Título: Farmácia caseira chega a comunidades isoladas
Autor: Herton Escobar
Fonte: O Estado de São Paulo, 06/01/2005, Vida &, p. A10

Pesquisadores, empresários e comunidades tradicionais do Amapá apostam na biodiversidade para alavancar a economia regional e cuidar da saúde da população nas comunidades isoladas. Com mais de 90% de seu território coberto por vegetação intocada, o Estado tem nos recursos genéticos da natureza e biológicos uma de suas principais riquezas. Enquanto cientistas e empresários pesquisam esses recursos no laboratório para entender seus segredos e transformá-los em produtos, representantes da comunidade utilizam escolas e farmácias populares para disseminar o conhecimento das ervas medicinais e remédios caseiros para quem não tem acesso a postos de saúde. No distrito de Carvão, a 55 quilômetros de Macapá, a medicina tradicional faz parte do currículo da Escola Família Agroextrativista (EFA), onde cerca de 200 alunos aprendem a praticar a agricultura orgânica e a explorar os recursos da floresta de forma sustentável. Os estudantes, de nove municípios, ficam na escola em período integral 15 dias por mês. Aprendem a trabalhar com os produtos da floresta e a preparar remédios caseiros. Depois levam o conhecimento para casa e, nos outros 15 dias, são incumbidos de repassar o que aprenderam a suas famílias e comunidades. "São alunos só de áreas rurais", diz a coordenadora pedagógica Anilda Maria Santana da Silva.
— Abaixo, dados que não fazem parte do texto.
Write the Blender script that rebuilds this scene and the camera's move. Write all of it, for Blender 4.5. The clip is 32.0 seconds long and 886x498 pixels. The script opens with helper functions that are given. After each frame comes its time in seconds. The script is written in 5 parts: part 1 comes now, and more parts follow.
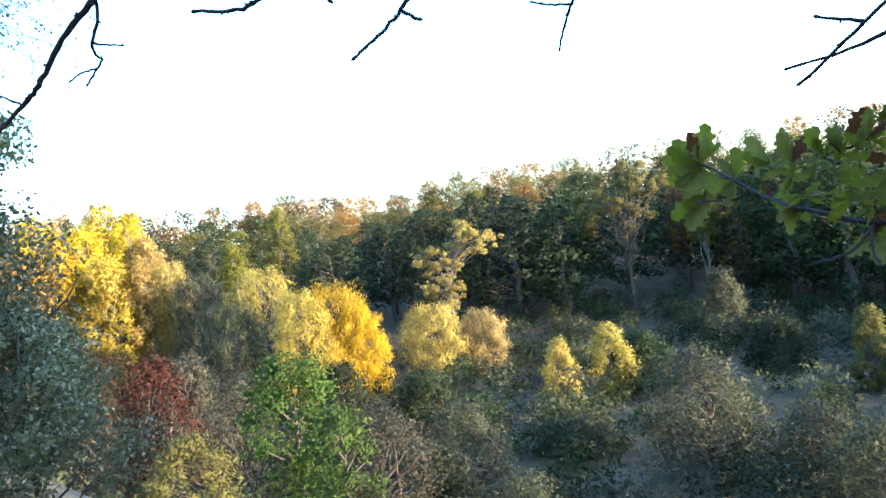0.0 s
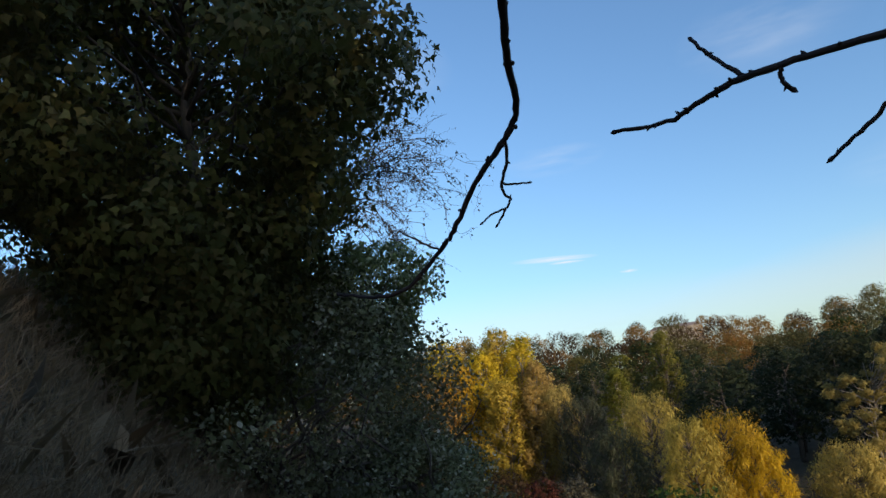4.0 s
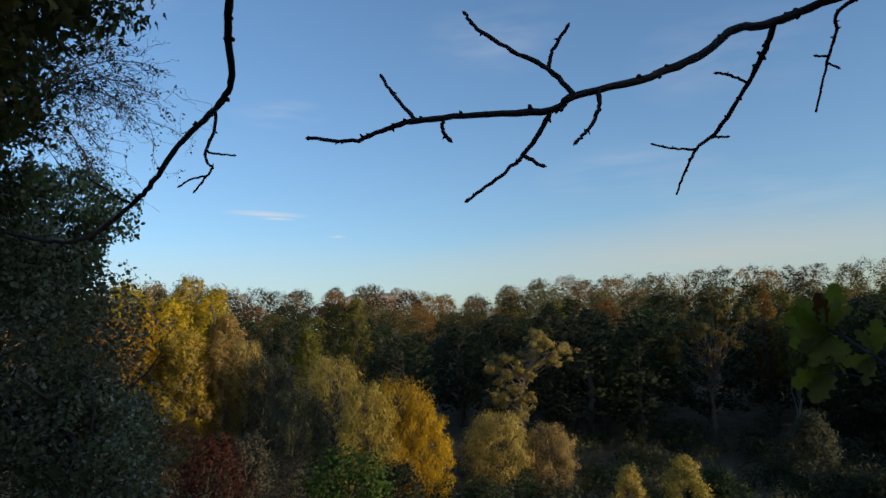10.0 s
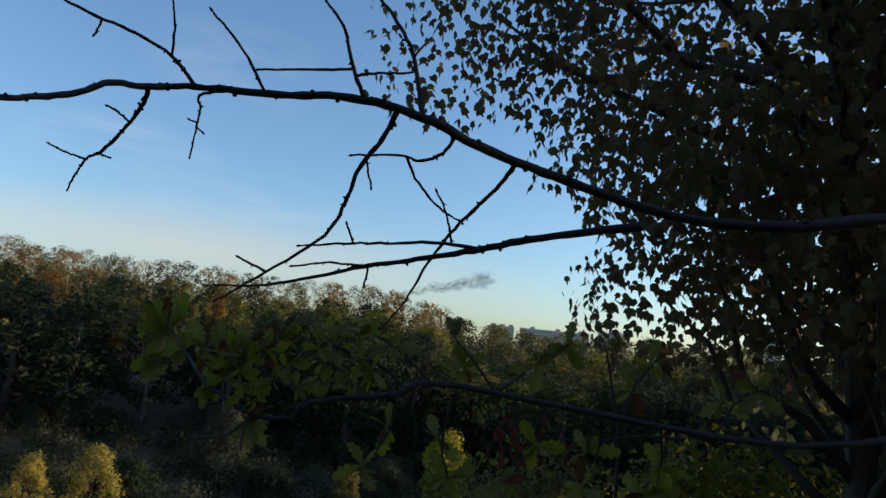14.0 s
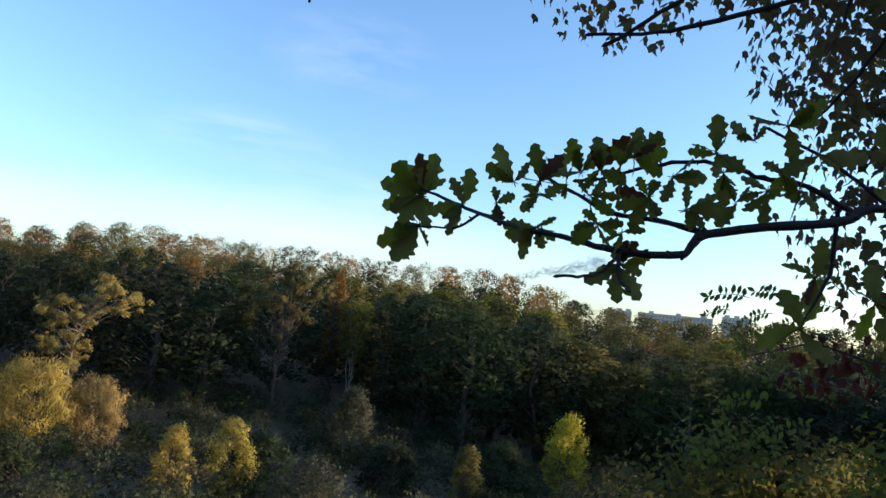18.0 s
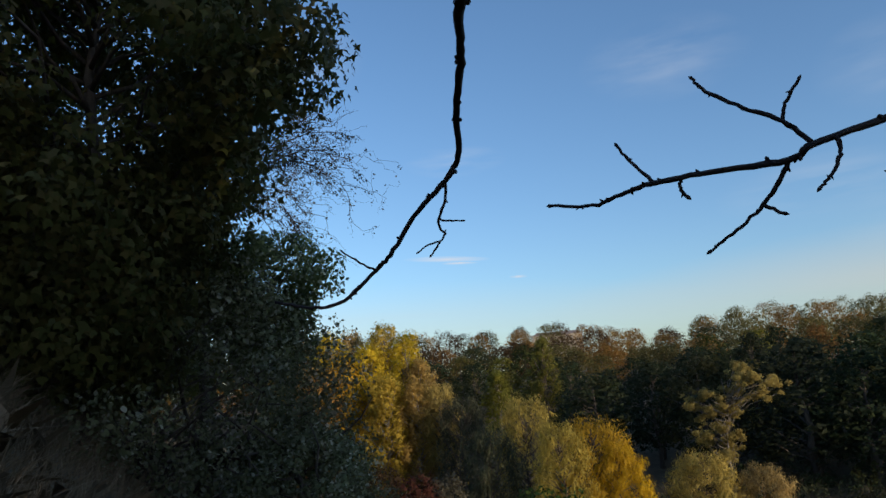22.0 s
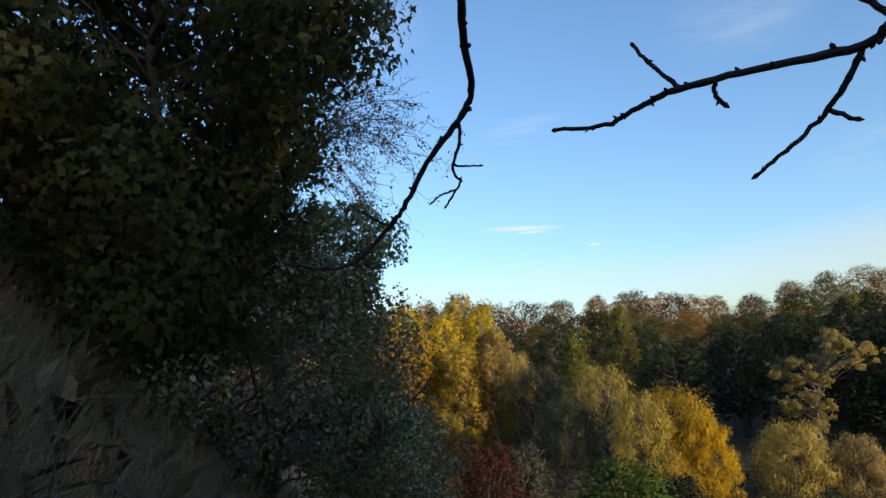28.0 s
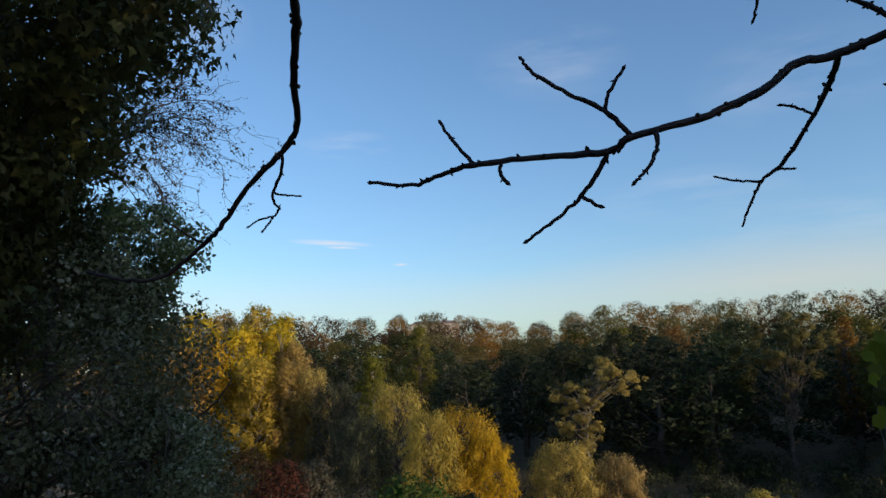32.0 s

Solange Monteiro de Araújo, uma das alunas, de 19 anos, aprendeu a não usar mais o fogo para abrir a roça e aproveitar a sombra das árvores para plantar variedades como banana e cupuaçu. Também aprendeu técnicas para plantar culturas variadas em um mesmo espaço - milho, mandioca, melancia, abóbora e outros -, reduzindo a necessidade de desmatar novas áreas. Tudo isso ela levou para casa rio acima e ensinou à família. "Levamos o que aprendemos e também trazemos o que a gente sabe do campo", conta. Para a farmácia doméstica, ela aprendeu duas receitas de analgésico: chá de anador e chá de marupazinho.

A escola abriga uma das 21 unidades do projeto Farmácia da Terra, cujo principal objetivo é disseminar o conhecimento da medicina tradicional. As farmácias, apesar do nome, não vendem nada, apenas ensinam a preparar os remédios e a cultivar as plantas necessárias. Em alguns casos, já fornecem a matéria-prima e mudas. Os tratamentos são muitos. Para aliviar os sintomas da malária, chá de raiz de camapu. Para bronquite, xarope de semente de cumaru e para leishmaniose, pode-se tratar as feridas com folha de ninga. Quem quiser limpar a pele pode usar gordura de tartaruga.

"Vamos a lugares distantes, onde não há serviço público de saúde", diz a coordenadora Teresinha de Jesus Soares dos Santos, que é farmacêutica. O projeto é executado pelo Instituto de Pesquisas Científicas e Tecnológicas do Estado do Amapá (Iepa) e recebeu, em 2003, o Prêmio Tecnologia Social do Banco do Brasil.

Dentro de sua sede, o Iepa mantém uma pequena farmácia de fitoterápicos, pesquisados e produzidos em pequena escala no próprio instituto, a partir do conhecimento popular. Os medicamentos são vendidos a preço de custo, de R$ 3 a R$ 10. São 63 produtos, feitos à base de 36 plantas, para tratar desde acne até asma e diabete. Há um limite de compra de dois frascos de um remédio por pessoa, para evitar o surgimento de um mercado informal.

O instituto mantém uma pequena incubadora de empresas voltadas para o desenvolvimento de produtos naturais. "Nosso esforço tecnológico tem como base a biodiversidade", diz o diretor-presidente do Iepa, Antônio Carlos da Silva Farias. As pesquisas já deram origem a 63 produtos fitoterápicos, alguns à venda em supermercados. E a incubadora está sendo expandida para abrigar 25 empresas. "A idéia não é se tornar uma indústria", explica Farias. "O que fazemos é produzir conhecimento, passando-o à iniciativa privada, para que possa ser aproveitado."